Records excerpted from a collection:
********

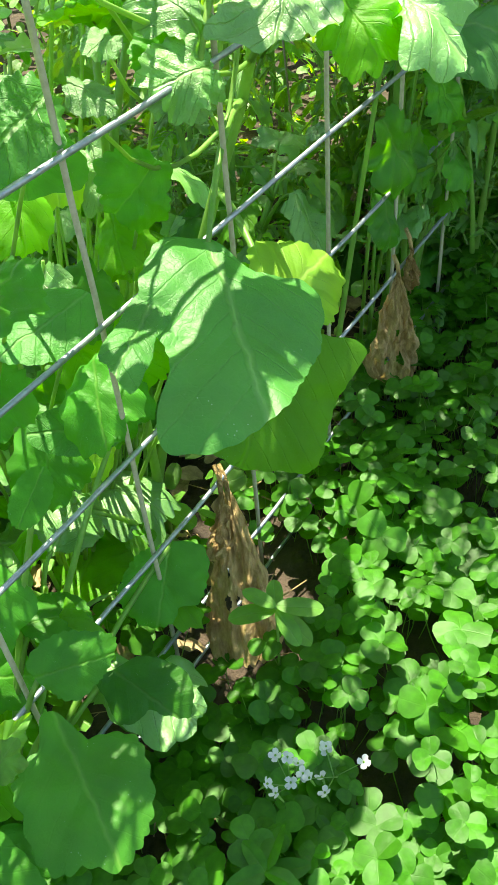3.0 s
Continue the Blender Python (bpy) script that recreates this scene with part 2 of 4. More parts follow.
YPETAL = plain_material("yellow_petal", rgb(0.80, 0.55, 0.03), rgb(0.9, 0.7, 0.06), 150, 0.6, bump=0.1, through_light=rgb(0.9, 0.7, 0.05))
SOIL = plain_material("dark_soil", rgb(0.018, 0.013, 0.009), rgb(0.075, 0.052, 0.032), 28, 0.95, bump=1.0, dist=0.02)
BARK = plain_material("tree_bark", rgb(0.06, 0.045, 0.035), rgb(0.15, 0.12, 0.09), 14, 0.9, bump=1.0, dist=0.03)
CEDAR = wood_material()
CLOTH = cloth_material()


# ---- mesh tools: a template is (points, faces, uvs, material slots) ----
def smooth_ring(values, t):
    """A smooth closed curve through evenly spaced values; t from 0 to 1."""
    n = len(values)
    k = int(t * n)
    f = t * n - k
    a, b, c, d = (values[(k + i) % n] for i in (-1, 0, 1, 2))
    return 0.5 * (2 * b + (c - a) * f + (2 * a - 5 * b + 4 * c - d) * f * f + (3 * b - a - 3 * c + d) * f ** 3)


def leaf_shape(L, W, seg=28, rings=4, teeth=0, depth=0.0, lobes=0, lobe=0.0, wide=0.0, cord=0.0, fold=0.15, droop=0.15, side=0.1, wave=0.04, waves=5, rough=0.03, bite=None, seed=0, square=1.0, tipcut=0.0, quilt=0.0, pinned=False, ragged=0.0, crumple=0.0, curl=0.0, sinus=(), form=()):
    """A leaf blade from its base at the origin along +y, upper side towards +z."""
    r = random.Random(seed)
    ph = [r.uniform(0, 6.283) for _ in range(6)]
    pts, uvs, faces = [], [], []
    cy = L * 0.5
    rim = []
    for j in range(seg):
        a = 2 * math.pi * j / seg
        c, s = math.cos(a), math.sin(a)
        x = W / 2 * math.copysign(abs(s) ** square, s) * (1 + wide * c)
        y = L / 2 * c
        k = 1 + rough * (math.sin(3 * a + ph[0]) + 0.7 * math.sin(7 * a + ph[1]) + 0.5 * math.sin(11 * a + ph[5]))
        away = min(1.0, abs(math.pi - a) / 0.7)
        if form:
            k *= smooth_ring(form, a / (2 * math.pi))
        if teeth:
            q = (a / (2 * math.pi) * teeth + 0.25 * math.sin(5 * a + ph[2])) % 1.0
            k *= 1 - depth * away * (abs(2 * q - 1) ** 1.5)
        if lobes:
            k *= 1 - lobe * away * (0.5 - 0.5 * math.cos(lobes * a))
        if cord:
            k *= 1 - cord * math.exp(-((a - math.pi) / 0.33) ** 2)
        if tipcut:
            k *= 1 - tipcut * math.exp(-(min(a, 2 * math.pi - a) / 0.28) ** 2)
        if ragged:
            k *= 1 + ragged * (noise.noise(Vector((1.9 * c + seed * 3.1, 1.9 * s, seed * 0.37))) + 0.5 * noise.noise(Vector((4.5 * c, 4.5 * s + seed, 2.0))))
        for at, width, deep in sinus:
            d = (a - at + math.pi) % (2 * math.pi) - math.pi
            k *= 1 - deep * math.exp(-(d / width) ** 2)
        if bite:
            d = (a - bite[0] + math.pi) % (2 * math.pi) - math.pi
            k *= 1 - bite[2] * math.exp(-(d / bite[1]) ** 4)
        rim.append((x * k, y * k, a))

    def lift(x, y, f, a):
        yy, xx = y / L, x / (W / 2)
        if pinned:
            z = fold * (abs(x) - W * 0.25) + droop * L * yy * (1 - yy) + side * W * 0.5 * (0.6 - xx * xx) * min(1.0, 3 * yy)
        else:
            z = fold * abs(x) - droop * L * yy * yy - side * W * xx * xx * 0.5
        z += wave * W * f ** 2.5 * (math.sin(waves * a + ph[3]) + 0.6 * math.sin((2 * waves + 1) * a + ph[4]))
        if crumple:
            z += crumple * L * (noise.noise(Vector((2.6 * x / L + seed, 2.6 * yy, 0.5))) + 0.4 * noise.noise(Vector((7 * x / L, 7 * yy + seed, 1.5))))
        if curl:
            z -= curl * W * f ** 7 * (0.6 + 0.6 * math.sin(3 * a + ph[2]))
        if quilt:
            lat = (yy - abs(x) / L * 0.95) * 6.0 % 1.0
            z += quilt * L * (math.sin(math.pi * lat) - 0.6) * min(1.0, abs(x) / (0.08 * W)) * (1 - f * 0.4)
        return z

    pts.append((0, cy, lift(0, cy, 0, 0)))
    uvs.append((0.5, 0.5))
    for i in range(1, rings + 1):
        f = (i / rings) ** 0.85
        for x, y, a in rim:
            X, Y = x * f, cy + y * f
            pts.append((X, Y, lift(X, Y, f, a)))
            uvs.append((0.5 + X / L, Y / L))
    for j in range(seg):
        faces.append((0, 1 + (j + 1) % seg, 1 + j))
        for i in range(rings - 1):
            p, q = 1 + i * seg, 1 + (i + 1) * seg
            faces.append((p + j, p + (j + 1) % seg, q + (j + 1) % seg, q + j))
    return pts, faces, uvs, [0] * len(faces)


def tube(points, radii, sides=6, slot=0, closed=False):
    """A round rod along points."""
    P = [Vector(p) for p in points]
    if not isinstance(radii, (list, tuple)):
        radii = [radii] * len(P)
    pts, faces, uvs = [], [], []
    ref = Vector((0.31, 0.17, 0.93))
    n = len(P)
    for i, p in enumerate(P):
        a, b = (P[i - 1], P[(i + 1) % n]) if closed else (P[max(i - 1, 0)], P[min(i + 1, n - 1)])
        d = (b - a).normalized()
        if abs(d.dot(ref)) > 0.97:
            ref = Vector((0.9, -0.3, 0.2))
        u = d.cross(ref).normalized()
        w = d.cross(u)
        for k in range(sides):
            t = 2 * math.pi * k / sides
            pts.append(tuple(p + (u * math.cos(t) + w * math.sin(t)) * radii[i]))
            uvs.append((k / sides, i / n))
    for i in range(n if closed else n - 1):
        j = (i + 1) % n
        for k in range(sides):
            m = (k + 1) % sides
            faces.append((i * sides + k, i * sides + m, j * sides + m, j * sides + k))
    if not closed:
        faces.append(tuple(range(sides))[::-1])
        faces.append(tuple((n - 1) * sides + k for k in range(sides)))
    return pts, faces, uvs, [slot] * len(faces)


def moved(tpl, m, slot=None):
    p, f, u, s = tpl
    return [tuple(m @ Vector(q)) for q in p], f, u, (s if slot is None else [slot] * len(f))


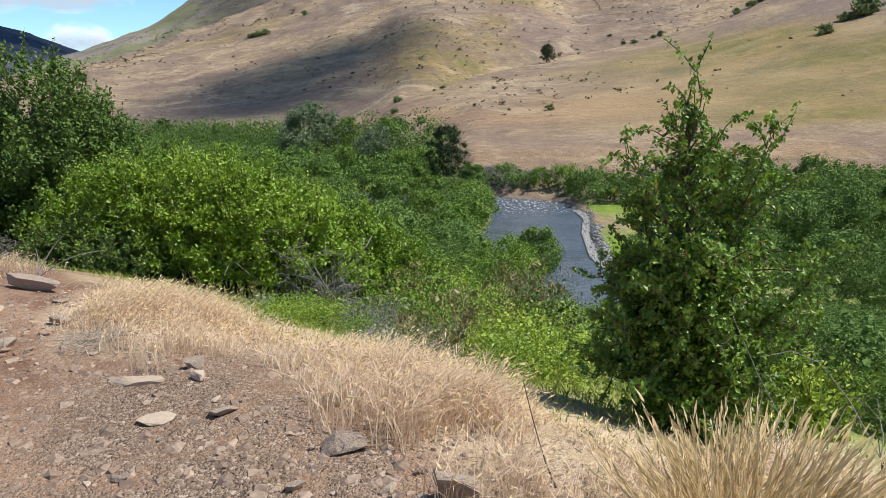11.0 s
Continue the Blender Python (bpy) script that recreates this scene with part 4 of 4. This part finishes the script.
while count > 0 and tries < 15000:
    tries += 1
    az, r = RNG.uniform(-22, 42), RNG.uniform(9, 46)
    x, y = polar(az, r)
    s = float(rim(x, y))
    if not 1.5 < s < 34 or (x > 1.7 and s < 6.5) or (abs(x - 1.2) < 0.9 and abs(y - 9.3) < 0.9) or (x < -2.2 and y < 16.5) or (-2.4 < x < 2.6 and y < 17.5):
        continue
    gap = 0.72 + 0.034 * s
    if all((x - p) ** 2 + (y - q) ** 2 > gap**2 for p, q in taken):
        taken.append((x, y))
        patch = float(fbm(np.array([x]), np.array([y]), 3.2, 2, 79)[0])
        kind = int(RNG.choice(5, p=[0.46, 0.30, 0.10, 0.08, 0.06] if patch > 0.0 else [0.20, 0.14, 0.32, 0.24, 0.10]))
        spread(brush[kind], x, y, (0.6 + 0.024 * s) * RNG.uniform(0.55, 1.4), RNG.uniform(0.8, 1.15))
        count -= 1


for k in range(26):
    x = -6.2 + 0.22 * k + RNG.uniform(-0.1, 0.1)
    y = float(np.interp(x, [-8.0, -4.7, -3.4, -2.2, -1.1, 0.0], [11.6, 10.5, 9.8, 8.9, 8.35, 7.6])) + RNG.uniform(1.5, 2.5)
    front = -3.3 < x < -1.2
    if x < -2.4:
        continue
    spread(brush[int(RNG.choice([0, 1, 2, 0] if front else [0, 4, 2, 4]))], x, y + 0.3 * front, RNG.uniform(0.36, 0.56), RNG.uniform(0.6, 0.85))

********

# WHAT YOU ARE ASKED TO DO:
Reproduce verbatim only the segment of the listing bounded by the line containing "More parts follow." and the line containing "return 0.5 *", with both boundary lines included.

# RESULT OF THE EXERCISE:
Continue the Blender Python (bpy) script that recreates this scene with part 2 of 4. More parts follow.
YPETAL = plain_material("yellow_petal", rgb(0.80, 0.55, 0.03), rgb(0.9, 0.7, 0.06), 150, 0.6, bump=0.1, through_light=rgb(0.9, 0.7, 0.05))
SOIL = plain_material("dark_soil", rgb(0.018, 0.013, 0.009), rgb(0.075, 0.052, 0.032), 28, 0.95, bump=1.0, dist=0.02)
BARK = plain_material("tree_bark", rgb(0.06, 0.045, 0.035), rgb(0.15, 0.12, 0.09), 14, 0.9, bump=1.0, dist=0.03)
CEDAR = wood_material()
CLOTH = cloth_material()


# ---- mesh tools: a template is (points, faces, uvs, material slots) ----
def smooth_ring(values, t):
    """A smooth closed curve through evenly spaced values; t from 0 to 1."""
    n = len(values)
    k = int(t * n)
    f = t * n - k
    a, b, c, d = (values[(k + i) % n] for i in (-1, 0, 1, 2))
    return 0.5 * (2 * b + (c - a) * f + (2 * a - 5 * b + 4 * c - d) * f * f + (3 * b - a - 3 * c + d) * f ** 3)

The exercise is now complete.